En marge de ces modifications, l’OPCC comporte d’autres nouveautés d’une portée plus large : notamment, elle étend le champ d’application des règles de conduites de la LPCC à l’administration de placements collectifs étrangers (voir art. 31 à 34 OPCC) et impose le respect de l’obligation de best execution dans le cadre de services apportés à des placements collectifs (voir art. 31a OPCC), alors que la disposition correspondante de la LSFin ne s’appliquait pas dans ce cas en vertu de l’art. 20 LSFin. Par ailleurs, l’OPCC codifie la possibilité de créer des fonds de cantonnement (side pockets) moyennant l’accord de la FINMA dans des circonstances exceptionnelles afin de ségréguer des actifs devenus illiquides d’un placement collectif ouvert (art. 110a OPCC). De même, l’OPCC améliore la sécurité du droit en prévoyant un cadre pour les ETF : conformément à la pratique de la FINMA, les ETF suisses et étrangers devront être cotés en Suisse afin de pouvoir être offerts aux investisseurs non-qualifiés. Toutefois, l’OPCC innove en prévoyant la possibilité d’émettre au sein d’un même placement collectif des classes de parts cotées et des classes de parts non cotées (voir art. 107 OPCC). Enfin, l’OPCC instaure également un cadre réglementaire destiné à gérer le risque de liquidité des placements collectifs ouverts, s’inspirant des efforts internationaux dans ce domaine (voir art. 108a OPCC).

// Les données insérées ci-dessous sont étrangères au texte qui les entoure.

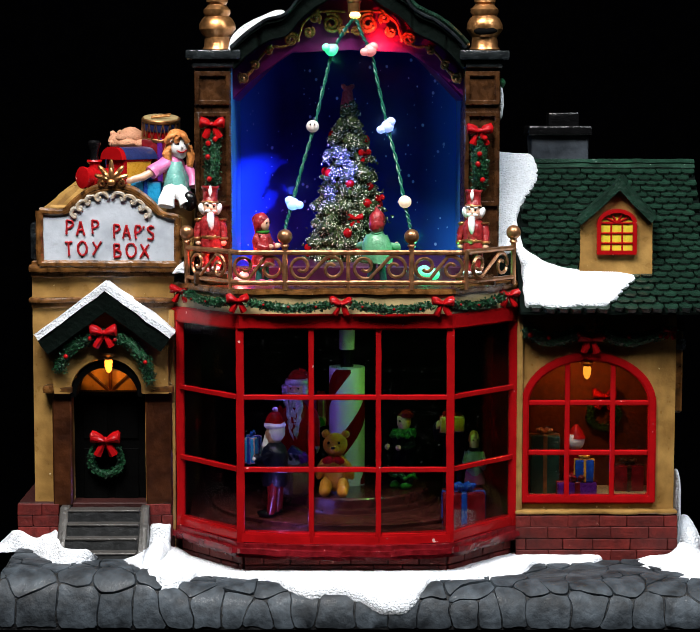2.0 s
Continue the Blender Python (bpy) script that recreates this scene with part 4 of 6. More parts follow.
def build_sign():
    t = thing("shop_sign", (-0.1026, -0.001, 0.1452), "grey shop sign with red letters and gilt frame", "sign")
    top = [(-0.1318, 0.1676), (-0.1220, 0.1672), (-0.1172, 0.1708), (-0.1105, 0.1759), (-0.1016, 0.1782), (-0.0925, 0.1767), (-0.0850, 0.1714), (-0.0799, 0.1665), (-0.0731, 0.1646)]
    top = [(p.x, p.y) for p in smooth_line([(x, z, 0) for x, z in top], 4)]
    low = [(-0.0733, 0.1448), (-0.1318, 0.1450)]
    bm = B()
    prism(bm, top + low, -0.0035, 0.003)
    rough(bm, 0.0002, 120)
    part("board", bm, "grey_sign", t, "grey sign board, unevenly painted")
    bm = B()
    loop = [Vector((x, -0.0036, z)) for x, z in top]
    tube(bm, loop, 0.0016, 8)
    tube(bm, [Vector((-0.1026 + (p.x + 0.1026) * 0.955, -0.0044, 0.1560 + (p.z - 0.1560) * 0.93)) for p in loop[4:-4]], 0.0006, 6)
    corners = [loop[-1], Vector((low[0][0], -0.0036, low[0][1])), Vector((low[1][0], -0.0036, low[1][1])), loop[0]]
    for a, b in zip(corners, corners[1:]):
        tube(bm, [a.lerp(b, k / 10) for k in range(11)], 0.0017, 8)
    rough(bm, 0.00035, 200)
    part("frame", bm, "brown_gilt", t, "worn gilt brown frame")
    bm = B()
    c = Vector((-0.1009, -0.0050, 0.1797))
    for ring, (reach, size) in enumerate(((0.0046, 0.0046), (0.0024, 0.0032))):
        for a in (-72, -40, 0, 40, 72):
            d = Vector((math.sin(radians(a)), 0, math.cos(radians(a))))
            ball(bm, c + d * reach + Vector((0, -0.0008 * ring, 0.0008)), (0.0012, 0.0011, size - 0.0016 * abs(a) / 72), 0, 8, 6, Euler((0, radians(a), 0)).to_matrix())
        for k in (-1, 1):
            tube(bm, spiral(c + Vector((k * 0.0040, -0.0006, -0.0004)), 0.0017, 1.2, radians(90), -k, 12), 0.0006, 6)
    ball(bm, c + Vector((0, -0.0012, 0)), (0.0020, 0.0012, 0.0016), 0, 8, 6)
    rough(bm, 0.0002, 500)
    part("crest", bm, "gold", t, "gilt leaf crest")
    bm = B()
    for k in (-1, 1):
        for q in range(4):
            a = radians(7 + 17 * q)
            c = Vector((-0.1016 + k * 0.0168 * math.sin(a), -0.0042, 0.1614 + 0.0126 * math.cos(a)))
            along = Vector((k * math.cos(a), 0, -0.8 * math.sin(a)))
            out = Vector((k * math.sin(a), 0, math.cos(a)))
            leaf = [c - along * 0.0012 - out * 0.0012, c + out * 0.0012, c + along * 0.0024 + out * 0.0014, c + along * 0.0040 - out * 0.0002, c + along * 0.0036 - out * 0.0016, c + along * 0.0024 - out * 0.0012]
            line = smooth_line(leaf, 4)
            tube(bm, line, 0.0009, 7, 0, [0.5 + 0.7 * math.sin(math.pi * min(1, 0.12 + i / len(line))) for i in range(len(line))])
            ball(bm, c + along * 0.0026 - out * 0.0006, (0.0008, 0.0005, 0.0008), 0, 8, 6)
    rough(bm, 0.0002, 400)
    part("scroll", bm, "scroll_grey", t, "silvery relief scrollwork")
    bm = B()
    box(bm, -0.1373, -0.1338, 0.004, 0.016, 0.1430 + 0.003, 0.1621, 0.0012, seg=2)
    part("side_block", bm, "slate", t)
    bm = B()
    prism(bm, [(-0.0755, 0.1412), (-0.0742, 0.1428), (-0.0722, 0.1452), (-0.0708, 0.1462), (-0.0700, 0.1440), (-0.0702, 0.1412)], -0.0090, -0.004, 0, 0.0006)
    bmesh.ops.subdivide_edges(bm, edges=[e for e in bm.edges if e.calc_length() > 0.0012], cuts=2, use_grid_fill=True)
    rough(bm, 0.0005, 300)
    part("snow_cap", bm, "snow", t, "small snow heap at the frame's corner")
    y = -0.0039
    line_1 = [("P", -0.1203, 0.1577, 0.0028), ("A", -0.1160, 0.1573, 0.0031), ("P", -0.1094, 0.1577, 0.0027), ("P", -0.1002, 0.1560, 0.0025), ("A", -0.0964, 0.1558, 0.0030), ("P", -0.0911, 0.1556, 0.0024), ("S", -0.0861, 0.1553, 0.0028)]
    line_2 = [("T", -0.1211, 0.1485, 0.0032), ("O", -0.1156, 0.1487, 0.0037), ("Y", -0.1092, 0.1488, 0.0036), ("B", -0.1002, 0.1477, 0.0027), ("O", -0.0951, 0.1479, 0.0041), ("X", -0.0892, 0.1477, 0.0037)]
    for g, x, z, w in line_1 + line_2:
        letter(g, x, y, z, w, 0.0058, t)
    letter("'", -0.0877, y, 0.1599, 0.0006, 0.0013, t)


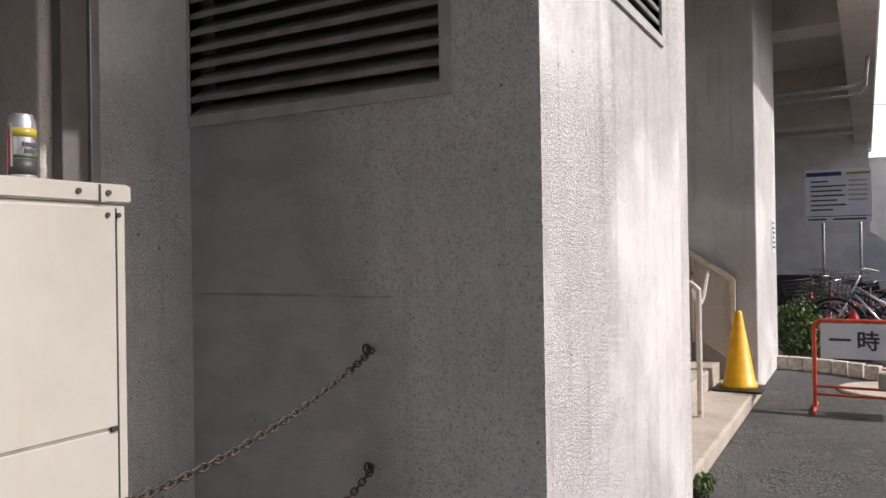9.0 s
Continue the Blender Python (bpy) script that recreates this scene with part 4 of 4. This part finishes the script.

Dans l’ensemble, l’arrivée du L-QIF est une bonne nouvelle pour la place financière suisse. Toutefois, il s’agit d’un projet moins flexible et innovateur que ce l’on aurait pu souhaiter : il permet avant tout de créer, sans approbation ou autorisation, des placements collectifs pour des investisseurs sophistiqués ou fortunés, mais le cadre réglementaire reste en fin de compte proche de celui applicable aux fonds autorisés, ce qui compte tenu du public cible de ces véhicules est discutable en termes d’opportunité. Il s’agira désormais de voir si cet instrument trouve sa place dans l’écosystème helvétique, notamment afin d’offrir à des investisseurs suisses un véhicule soumis au droit suisse, et si, avec le temps, le Conseil fédéral osera faire preuve de plus de flexibilité à l’égard de cette nouvelle forme de placement collectif.